Talk of Seduce's implosion isn't comfortable; Black's eyes immediately give that away. Still, since that initial breakup, the guys, and in particular Burns and Black, have kept busy in bands such as Speedball, the Skeemin' Nogoods, Universal Temple of Divine Power, and Heresy (Burns), Crud (Black) and the Shakey Jakes (both). Throughout that time, however, Seduce has been consistently re-forming to do one-off reunions, both for their still-adoring old fans and for themselves.

Indeed, only a couple of years ago the three found themselves opening for Heaven & Hell (Black Sabbath with Dio), Judas Priest, Motörhead and Testament at the DTE Energy Music Theatre.

Just like the old days?

Andrews has mixed feelings about those shows. "I wasn't gonna turn it down, but I felt guilty because there are a lot of younger bands that could have done the show to get some exposure because they're trying to promote something," Andrews says. "In the same sense, it was a great day for us. I knew we could do the job. It is what it is. I'm glad they asked for us."

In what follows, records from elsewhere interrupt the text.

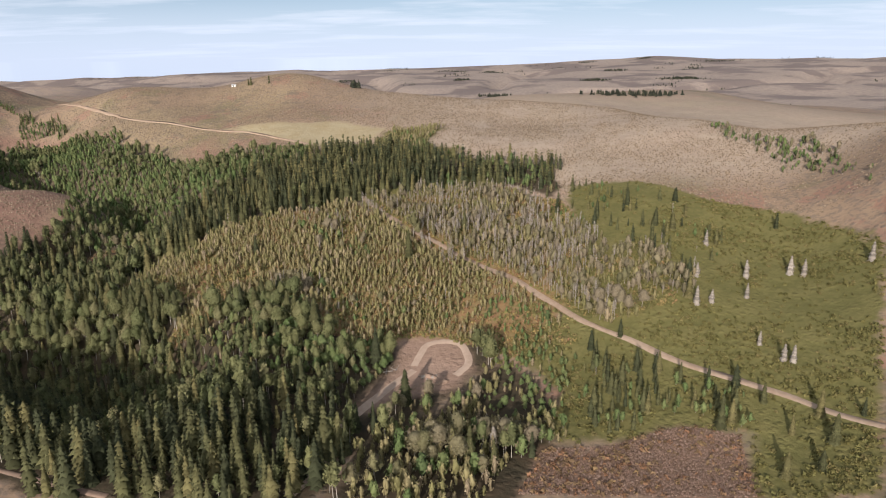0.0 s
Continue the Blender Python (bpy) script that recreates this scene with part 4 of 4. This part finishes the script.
HEART = [(10, 165), (-60, 215), (-130, 230), (-190, 205), (-235, 165)]   # the stretch of plan that is seen from nearest
SINGLES = {"spruce": 300, "aspen": 300, "olive": 300, "grey": 280, "fade": 120, "lime": 200, "red": 26, "shrub": 70, "ghost": 40}


def part(name, me, parent):
    ob = new(name, me)
    ob.parent = parent
    return ob


for kind, (name, label, category, bark, near, far, thin) in KINDS.items():
    spots = np.array(PLANTS[kind])
    alone = np.minimum.reduce([np.hypot(spots[:, 0] - x, spots[:, 1] - y) for x, y in PLAN["p_lone"] + PLAN["p_con"] + PLAN["p_dead"]]) < 0.1
    spots = spots[np.argsort(reach(spots[:, 0], spots[:, 1], HEART) - 900 * alone)]
    z = height(spots[:, 0], spots[:, 1])
    models = []
    for (wv, wf), (lv, lf) in near:
        top = tagged(new(name), label, category, name.replace("_", " ") + "s on the slopes")
        part("trunk", mesh_of(name + "_trunk", wv, wf, bark, smooth=True), top)
        part("crown", mesh_of(name + "_crown", lv, lf, LEAF[kind], np.full(len(lv), 0.0)), top)
        models.append(top)
    count = min(SINGLES[kind], len(spots))
    for i in range(count):
        x, y, s = spots[i]
        m = Matrix.LocRotScale((S * x, S * y, S * z[i]), Euler((0, 0, rng.uniform(0, 6.28))), (s * rng.uniform(0.9, 1.1), s * rng.uniform(0.9, 1.1), s))
        if i < len(models):
            models[i].matrix_basis = m
        else:
            top = models[i % len(models)]
            made = copy_thing(top, Matrix.Identity(4))
            made.matrix_basis = m
    rest, rz = spots[count:], z[count:]
    if len(rest):
        for what, sel, mat in (("trunks", 0, bark), ("crowns", 1, LEAF[kind])):
            vs, fs, ts, k = [], [], [], 0
            off = reach(rest[:, 0], rest[:, 1], HEART) > (170 if kind == "lime" else 105)
            for j, shape in enumerate(far + thin):
                mine = np.nonzero(off == (j >= len(far)))[0][j % len(far)::len(far)]
                if not len(mine):
                    continue
                v, f = shape[sel]
                local = np.random.default_rng(j + 5)
                a, s = local.uniform(0, 6.283, len(mine)), rest[mine, 2]
                c, sn = np.cos(a)[:, None] * s[:, None], np.sin(a)[:, None] * s[:, None]
                X = v[None, :, 0] * c - v[None, :, 1] * sn + rest[mine, 0][:, None]
                Y = v[None, :, 0] * sn + v[None, :, 1] * c + rest[mine, 1][:, None]
                Zc = v[None, :, 2] * s[:, None] + rz[mine][:, None]
                vs.append(np.stack([X, Y, Zc], -1).reshape(-1, 3))
                fs.append((f[None] + (np.arange(len(mine)) * len(v))[:, None, None]).reshape(-1, f.shape[1]) + k)
                ts.append(np.repeat(local.uniform(0, 1, len(mine)), len(v)))
                k += len(mine) * len(v)
            me = mesh_of(name + "_" + what, np.concatenate(vs), np.concatenate(fs), mat, np.concatenate(ts))
            if what == "trunks":
                wood = tagged(new("far_" + name + "s", me), "many " + label.replace("a pale trunk", "pale trunks") + ", massed on the slopes", "trees", kind="stuff")
            else:
                tagged(part("crowns", me, wood), kind="stuff")


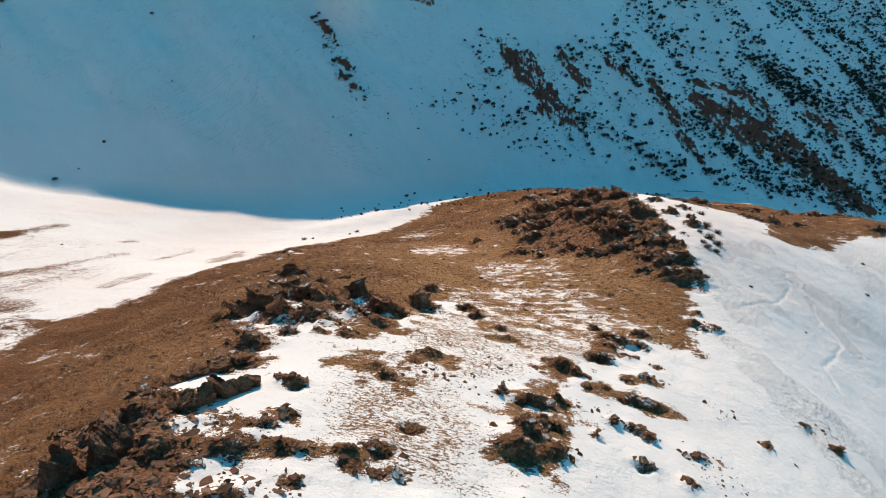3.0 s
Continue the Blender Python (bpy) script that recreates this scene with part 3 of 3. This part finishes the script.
def mesh_of(name, co, faces, smooth_faces=False):
    """A mesh from places and equal-sided faces."""
    mesh, sides = bpy.data.meshes.new(name), faces.shape[1]
    mesh.vertices.add(len(co))
    mesh.vertices.foreach_set("co", np.asarray(co, np.float32).ravel())
    mesh.loops.add(faces.size)
    mesh.loops.foreach_set("vertex_index", faces.astype(np.int32).ravel())
    mesh.polygons.add(len(faces))
    mesh.polygons.foreach_set("loop_start", np.arange(0, faces.size, sides, dtype=np.int32))
    mesh.polygons.foreach_set("loop_total", np.full(len(faces), sides, np.int32))
    mesh.update(calc_edges=True)
    if smooth_faces:
        mesh.shade_smooth()
    else:
        mesh.shade_flat()
    return mesh


def sheet(name, xs, ys):
    X, Y = np.meshgrid(xs, ys)
    Z = land(X, Y)
    nx, ny = len(xs), len(ys)
    k = np.arange(nx * ny).reshape(ny, nx)
    quads = np.stack([k[:-1, :-1], k[:-1, 1:], k[1:, 1:], k[1:, :-1]], -1).reshape(-1, 4)
    mesh = mesh_of(name, np.stack([X, Y, Z], -1).reshape(-1, 3), quads, True)
    for key, values in (("snow", snow_cover(X, Y)), ("rock", np.maximum(rockiness(X, Y), 2 * far_rockiness(X, Y))), ("trodden", trodden(X, Y)), ("straw", straw_share(X, Y)),
                        ("streaky", 0.35 + 0.75 * smooth(36, 46, Y + 0.3 * X)), ("flank", smooth(-28, -36, X))):
        mesh.attributes.new(key, "FLOAT", "POINT").data.foreach_set("value", values.ravel().astype(np.float32))
    return new(name, mesh)


ground = sheet("ground",
               spacing([(-2200, 300), (-700, 60), (-300, 8), (-130, 1.2), (-50, 0.45), (-30, 0.28), (28, 0.18), (43, 0.28), (52, 0.4), (82, 1.0), (250, 8), (460, 60), (900, 300), (2400, 1)]),
               spacing([(-2000, 300), (-500, 50), (-150, 8), (-30, 1.5), (-6, 0.28), (38, 0.2), (60, 0.3), (95, 0.45), (125, 1.0), (260, 2.5), (330, 10), (560, 60), (1000, 300), (2500, 1)]))
ground.data.materials.append(ground_material)
tagged(ground, "snow and dry brown grass on a mountain spur and valley", "ground", kind="structure")


# ---- rocks ----
def rock_shape(seed, detail, slab=0.0, cuts=10, faced=False):
    """A jagged boulder about 1 m across: broken faces, layers that stand out one over the other; slab flattens it;
    faced: one broken face overhangs towards -y."""
    rng = np.random.default_rng(seed)
    bm = bmesh.new()
    bmesh.ops.create_icosphere(bm, subdivisions=detail, radius=1.0)
    co = np.array([v.co[:] for v in bm.verts])
    faces = np.array([[v.index for v in f.verts] for f in bm.faces])
    bm.free()
    lay = rng.normal(size=3) * (0.35, 0.25, 0.15) + (0.05, -0.25, 0.9)
    lay /= np.linalg.norm(lay)
    co = co * rng.uniform(0.75, 1.25, 3)
    for k in range(cuts):
        n = rng.normal(size=3)
        if k == 0:
            n = lay
        if faced and k in (1, 2):
            n = np.array([rng.normal() * 0.4, -1.0, rng.uniform(-0.5, 0.1)])
        n /= np.linalg.norm(n)
        reach = rng.uniform(0.24, 0.4) if k < 3 else rng.uniform(0.3, 0.66)
        over = np.maximum(co @ n - reach, 0)
        co = co - over[:, None] * n
    rough = np.array([noise.fractal(Vector(p * 2.6 + Vector((seed, 2 * seed, 0))[:]), 0.8, 2.0, 4) for p in co])
    depth = co @ lay * 4.0 + 0.45 * rough + 0.3
    tread = depth - np.floor(depth)
    out = co / np.linalg.norm(co, axis=1)[:, None]
    co = co + out * (0.10 * rough - 0.13 * smooth(0.45, 0.95, tread) - 0.10 * np.abs(rough))[:, None]
    co = co - slab * (co @ lay)[:, None] * lay
    co -= (co.max(0) + co.min(0)) / 2
    co /= (co.max(0) - co.min(0))
    return co, faces


crag_blocks = [mesh_of("block", *rock_shape(150 + k, 5, 0.15 * (k % 3), 8, True)) for k in range(9)]
large_blocks = [mesh_of("block", *rock_shape(10 + k, 4, 0.25 * (k % 3), 9, k % 2 == 0)) for k in range(14)]
small_blocks = [mesh_of("block", *rock_shape(30 + k, 3, 0.25 * (k % 3), 9)) for k in range(12)]
chips = [mesh_of("block", *rock_shape(50 + k, 2, 0.25 * (k % 3), 7)) for k in range(10)]
for m in crag_blocks + large_blocks + small_blocks + chips:
    m.materials.append(rock_material)


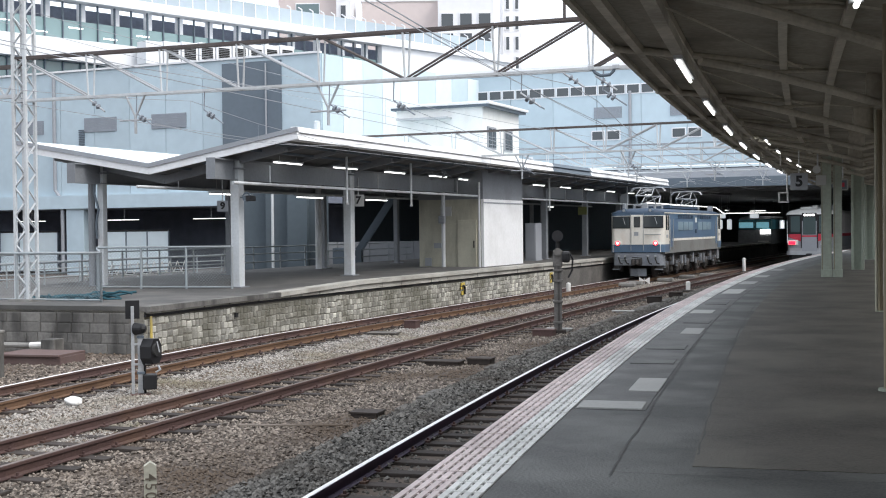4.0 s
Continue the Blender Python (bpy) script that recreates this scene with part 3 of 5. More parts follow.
def towers():
    for lab, x0, x1, y, z, mt, w, hh in (("pinkish high tower block with pale blue windows", -28, -18.3, 200, 62, "pinkwall", 4.0, 5.0), ("narrow white tower face with dark windows", -18.3, -16.0, 198, 62, "bandwhite", 1.1, 2.6),
                                         ("low pink block beyond the station", -14.6, -1.8, 205, 41, "pinkwall", 0, 0), ("pale block with large grey windows", -1.8, 7.4, 200, 41.5, "bandwhite", 2.2, 2.4), ("tall white slab with narrow windows", 9.3, 12.5, 210, 45, "bandwhite", 0.8, 2.6)):
        t = thing("tower_block", lab, "building")
        part("wall", make(lambda b: box(b, ((x0 + x1) / 2, y + 6, z / 2), (x1 - x0, 12, z), None)), mt, t)
        if not w:
            part("roof_edge", make(lambda b: box(b, ((x0 + x1) / 2, y + 6, z + 0.3), (x1 - x0 + 0.4, 12.4, 0.6))), "bandwhite", t)
            continue
        zz = 24.0
        while zz < z - 2:
            n = max(1, int((x1 - x0) / (w * 1.35)))
            for i in range(n):
                xx = x0 + (i + 0.5) * (x1 - x0) / n
                o = part("window", make(lambda b: box(b, (xx, y - 0.05, zz), (w, 0.2, hh))), "bandwhite", t)
                part("pane", make(lambda b: box(b, (xx, y - 0.18, zz), (w - 0.3, 0.05, hh - 0.4))), "tealglass" if w > 3.5 else "slateglass", o)
            zz += hh * 1.35


towers()


def lift_house():
    """A white lift house that rises through the far canopy, with a cream machine room below."""
    m = Matrix.Translation((1.37, 51.0, 0)) @ Matrix.Rotation(-heading(far_line, 51), 4, "Z")
    t = thing("lift_house", "white lift house rising through the platform canopy", "building", m)
    boxes("tower_wall", "towerwhite", t, ((-2.0, 2.2, 6.6), (4.0, 4.4, 2.5)), label="white upper wall")
    boxes("front_wall", "cream", t, ((-1.55, 2.4, 2.43), (2.9, 4.7, 2.94)), label="stained cream wall")
    # grey box stands for both beam and shade above the walls
    boxes("head_beam", "steelgrey", t, ((-1.52, 2.4, 4.64), (3.0, 4.86, 1.48)), label="grey band for beam and shade under the canopy")
    boxes("side_wall", "fascia", t, ((-0.05, 2.4, 2.43), (0.12, 4.8, 2.94)), label="bright white side wall")
    boxes("roof", "fascia", t, ((-1.95, 2.2, 7.93), (4.7, 4.9, 0.12)), bevel=0.03)
    boxes("eave", "panelgrey", t, ((-1.95, 2.2, 7.82), (4.5, 4.7, 0.10)))
    for y in (0.95, 2.95):
        w = boxes("window", "vent", t, ((0.02, y, 6.5), (0.08, 0.95, 0.95)))
        boxes("pane", "slateglass", w, ((0.07, y - 0.23, 6.5), (0.03, 0.36, 0.8)), ((0.07, y + 0.23, 6.5), (0.03, 0.36, 0.8)))
    boxes("ledge", "galv", t, ((-2.6, -0.25, 7.35), (2.4, 0.5, 0.07)))
    boxes("door", "cream", t, ((-0.75, -0.02, 2.0), (0.85, 0.06, 2.05)), bevel=0.01)
    boxes("door_handle", "black", t, ((-0.42, -0.07, 2.0), (0.04, 0.05, 0.3)))
    boxes("stain_plate", "vent", t, ((-2.1, -0.03, 1.95), (0.35, 0.04, 0.22)), ((-2.55, -0.03, 1.25), (0.3, 0.04, 0.35)))
    boxes("notice", "signface", t, ((-1.7, -0.04, 3.4), (0.5, 0.06, 0.4)))
    boxes("seam", "vent", t, ((0.02, 2.4, 3.75), (0.03, 4.8, 0.05)))
    part("downpipe", make(lambda b: rod(b, (-0.1, -0.25, 0.97), (-0.1, -0.25, 4.6), 0.05, 8)), "whitesteel", t)
    boxes("meter", "vent", t, ((-1.65, -0.58, 3.05), (0.3, 0.22, 0.34)), bevel=0.08)
    part("downpipe", make(lambda b: rod(b, (-1.65, -0.45, 0.97), (-1.65, -0.45, 4.6), 0.085, 10)), "whitesteel", t)

    t = thing("platform_cabinet", "tall grey metal cabinet beside the lift house", "cabinet", stand(far_line, 58.6, -4.0, QZ))
    boxes("case", "vent", t, ((0, 0, 0.95), (0.55, 0.9, 1.8)), bevel=0.02)
    boxes("door", "vent", t, ((0, -0.46, 0.97), (0.47, 0.03, 1.65)), bevel=0.006)
    boxes("plinth", "vent", t, ((0, 0, 0.03), (0.6, 0.95, 0.06)))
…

To this day, the band refuses to sell itself short on stage — it's that basic idea that won them fans early on. "Now we play a Seduce show because we want to," Burns smiles. "We all have good jobs. It's not like we need the money. We do it because we love to. I'd love to play more but we're all busy guys. Seriously though, if you want us to walk out the door, mention a record deal. We just want to play."

Black adds, "I tried being a prostitute with a guitar. I didn't like it."

Seduce plays the Token Lounge on Dec. 11, with Syrant, Helicon and Co Dam, 28949 Joy Rd., Westland; 734-513-5030.